- Directed by: Ryan Hendrick
- Written by: Ryan Hendrick Clare Sheppard
- Produced by: David Newman
- Starring: Kenny Boyle; Natalie Clark; Sylvester McCoy; Frazer Hines; Clare Grogan; Sanjeev Kohli; Caitlin Blackwood;
- Cinematography: John Rhodes
- Music by: Stephen Wright
- Production company: Magic Monkey Films
- Release date: 7 December 2020;
- Country: United Kingdom
- Language: English

= Lost at Christmas =

2020 film directed by Ryan Hendrick

Lost at Christmas is a 2020 Scottish romantic comedy film.
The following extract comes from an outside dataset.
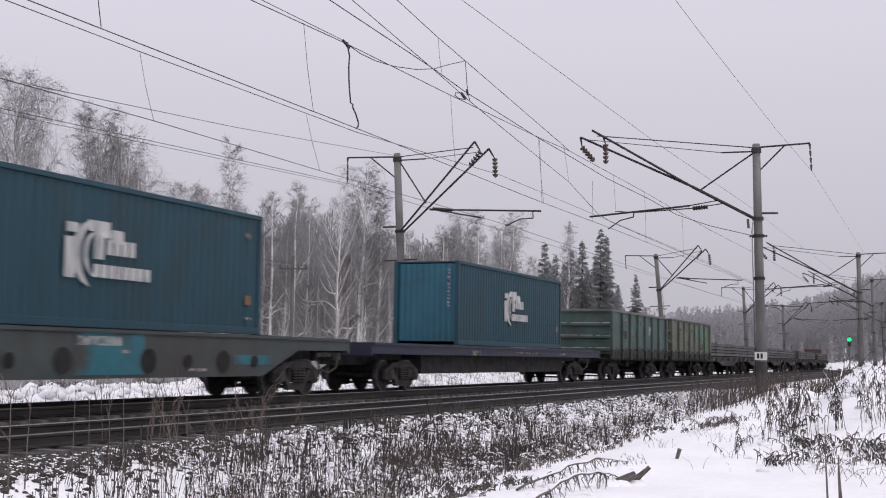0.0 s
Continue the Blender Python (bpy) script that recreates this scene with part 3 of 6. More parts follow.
def gondola(u, top, mat, label, ribbed=False, load=False, hw=1.50, marks=None):
    """An open-topped high-sided wagon, 12.75 m over its body; u is the middle."""
    car = rail_car("gondola_wagon", u, label, "gondola wagon")
    half, z0 = 6.375, 1.32
    rim = mat if ribbed else PALE_SILL if mat is OLIVE else DARKRIM
    part("floor", boxed(-half + 0.05, half - 0.05, -hw, hw, 1.22, 1.3), SOOT, car)
    for s in (-1, 1):
        y = s * hw
        wall = part("side_wall", boxed(-half, half, min(y, y - s * 0.05), max(y, y - s * 0.05), z0, top - 0.05), mat, car)
        part("top_rail", boxed(-half, half, min(y - s * 0.08, y + s * 0.07), max(y - s * 0.08, y + s * 0.07), top - 0.12, top, bevel=0.015), rim, wall)
        part("bottom_rail", boxed(-half, half, min(y, y + s * 0.04), max(y, y + s * 0.04), z0 - 0.02, z0 + 0.1), mat if mat is EMERALD else HATCH, wall)
        step = (2 * half - 0.9) / 7
        for i in range(8):
            x = -half + 0.45 + i * step
            if i in (0, 7):
                x = -half + 0.14 if i == 0 else half - 0.14
            w = 0.07 if 0 < i < 7 else 0.14
            bm = bmesh.new()
            yo = y + s * 0.115
            prism(bm, [(x - w, z0 - 0.32), (x + w, z0 - 0.32), (x + w, top - 0.12), (x - w, top - 0.12)], min(y, yo), max(y, yo))
            part("stake" if 0 < i < 7 else "corner_post", bm, mat, wall)
            if mat is not EMERALD:
                part("sooty_foot", boxed(x - w - 0.004, x + w + 0.004, min(y, yo + s * 0.005), max(y, yo + s * 0.005), z0 - 0.324, z0 + random.uniform(0.06, 0.2)), HATCH, wall)
        if ribbed:
            for i in range(7):
                xa = -half + 0.36 + i * step + 0.16
                xb = xa + step - 0.46
                if i == 0:
                    xa -= 0.0
                bm = bmesh.new()
                for k in range(4):
                    zc = z0 + 0.35 + k * (top - z0 - 0.5) / 3.6
                    prism(bm, [(xa, zc - 0.06), (xb, zc - 0.06), (xb - 0.08, zc + 0.07), (xa + 0.08, zc + 0.07)], min(y, y + s * 0.05), max(y, y + s * 0.05))
                part("panel_rib", bm, mat, wall)
        else:
            bm = bmesh.new()
            lines = 6 if mat is MOSS else 3
            for k in range(1, lines):
                zc = z0 + k * (top - z0) / lines
                box(bm, -half + 0.2, half - 0.2, min(y, y + s * 0.012), max(y, y + s * 0.012), zc - 0.02, zc + 0.02)
            part("panel_seam", bm, mat, wall)
    for s in (-1, 1):
        x = s * half
        end = part("end_wall", boxed(min(x, x - s * 0.06), max(x, x - s * 0.06), -hw, hw, z0 - 0.1, top - 0.04), mat, car)
        part("end_top_rail", boxed(min(x, x + s * 0.1), max(x, x + s * 0.1), -hw, hw, top - 0.13, top - 0.004, bevel=0.015), rim, end)
        for k in range(3):
            zc = z0 + 0.12 + k * (top - z0) * 0.29
            bm = bmesh.new()
            prism(bm, [(0, zc - 0.1), (s * 0.13, zc - 0.05), (s * 0.13, zc + 0.05), (0, zc + 0.09)], -hw, hw)
            for v in bm.verts:
                v.co.x += x
            part("end_rib", bm, mat, end)
            if mat is OLIVE:
                dust = [(xx + x, zz) for xx, zz in ((0, zc + 0.094), (s * 0.125, zc + 0.056), (s * 0.125, zc + 0.068), (0, zc + 0.106))]
                part("rib_dust", prism(bmesh.new(), dust, -hw + 0.03, hw - 0.03), RIBDUST, end, "pale dust and rime lying on a rib")
        if mat is OXIDE or mat is BRICKRED:
            for yy in (-0.5, 0.5):
                part("end_post", boxed(min(x, x + s * 0.08), max(x, x + s * 0.08), yy - 0.07, yy + 0.07, z0 + 0.1, z0 + (top - z0) * 0.62), mat, end)
        bm = bmesh.new()
        for k in range(5):
            rod(bm, (x + s * 0.1, -hw + 0.12, 1.0 + k * 0.42), (x + s * 0.1, -hw + 0.5, 1.0 + k * 0.42), 0.014, 5)
        part("ladder", bm, mat, end)
    for i in range(7):
        for s in (-1, 1):
            xa = -half + 0.62 + i * 1.68
            bm = bmesh.new()
            box(bm, xa, xa + 1.35, s * hw - 0.03, s * hw + 0.03, 1.05, 1.30)
            for dx in (0.25, 0.7, 1.1):
                box(bm, xa + dx - 0.07, xa + dx + 0.07, s * hw - 0.05, s * hw + 0.05, 0.95, 1.38)
            part("floor_hatch", bm, HATCH, car)
            if s < 0:
                top_edge = [(xa - 0.16 + 1.68 * k / 27, 1.40 + random.random() ** 1.6 * 0.24) for k in range(28)]
                part("soot_splash", prism(bmesh.new(), [(xa - 0.16, 1.31), *top_edge, (xa + 1.52, 1.31)], -hw - 0.007, -hw - 0.002), SPLASH, car)
    underframe(car, half, 0.45)
    couplers(car, half, 6.96)
    for x in (-4.325, 4.325):
        add_bogie(car, x)
    if load:
        bm = bmesh.new()
        nx, nyy = 60, 10
        grid = []
        for i in range(nx + 1):
            row = []
            for j in range(nyy + 1):
                fx, fy = i / nx, j / nyy
                hgt = (0.62 - 0.4 * fx if load == "front" else 0.32) * math.sin(math.pi * fy) ** 0.7 * min(1, (9 if load == "front" else 3) * fx, 6 * (1 - fx)) * (0.75 + 0.25 * math.sin(fx * 16 + u))
                hgt += 0.15 * noise.noise(Vector((fx * 18, fy * 5, u))) + 0.1 * noise.noise(Vector((fx * 50, fy * 14, u)))
                row.append(bm.verts.new((-half + 0.08 + fx * (2 * half - 0.16), -hw + 0.06 + fy * (2 * hw - 0.12), top - 0.07 + hgt)))
            grid.append(row)
        for i in range(nx):
            for j in range(nyy):
                bm.faces.new((grid[i][j], grid[i + 1][j], grid[i + 1][j + 1], grid[i][j + 1]))
        heap = part("heaped_load", bm, COAL, None)
        tagged(heap, "heaped dark bulk load in an open wagon", "bulk load")
        TRAIN.append((heap, u, LIFT))
    for m in marks or ():
        bars(car, *m[:4], -hw - 0.008, m[4], m[5] if len(m) > 5 else 1)
    return car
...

It is written and directed by Ryan Hendrick and stars Kenny Boyle, Natalie Clark, Sylvester McCoy, Sanjeev Kohli, Clare Grogan and Frazer Hines.

==Plot==
Two strangers stranded in the Scottish Highlands on Christmas Eve team up to try and get home in time for Christmas.

==Cast==
- Kenny Boyle as Rob
- Natalie Clark as Jen
- Sylvester McCoy as Ernie
- Sanjeev Kohli as Sid
- Clare Grogan as Anna
- Frazer Hines as Frank
- Caitlin Blackwood as Clara
- Karen Bartke as Ellen
- Alasdair McCrone as James
- Alexander Teunion as Chris
- Nicolette McKeown as Nicki
- Simon Laidlaw as the taxi driver
- David Bickerstaff as German Wine Seller

==Production==
Originally titled Perfect Strangers, the film is based on Ryan Hendrick's 2015 short film of the same name. Production on Lost at Christmas began in September 2019. In June 2020, the film entered its final stages of production, ready for its release at Christmas 2020. The film also appeared in a special BBC News report in January 2020 while filming was taking place, including interviews with members of the cast and production crew. The film was renamed from Perfect Strangers to Lost at Christmas during post-production in October 2020.

===Casting===
The full cast list was revealed on 20 November 2019, that consisted of Kenny Boyle, Natalie Clark, Sylvester McCoy, Sanjeev Kohli, Clare Grogan, Frazer Hines, Caitlin Blackwood, Karen Bartke, Alasdair McCrone, Alexander Teunion and Nicolette McKeown with additional cast members being announced on 28 December.

===Filming===
Filming took place January 2020 around Fort William and Glencoe and was completed in twelve days. Filming was officially completed on 19 January 2020.

==Release==
The film had its premiere on 26 November 2020 at the Highland Cinema in Fort William. It was released in cinemas on 4 December 2020 and via the internet on 7 December 2020.

==Reception==
Writing in The Guardian, Leslie Felperin gave the film two stars, describing it as a "dully sentimental, unfunny romantic comedy".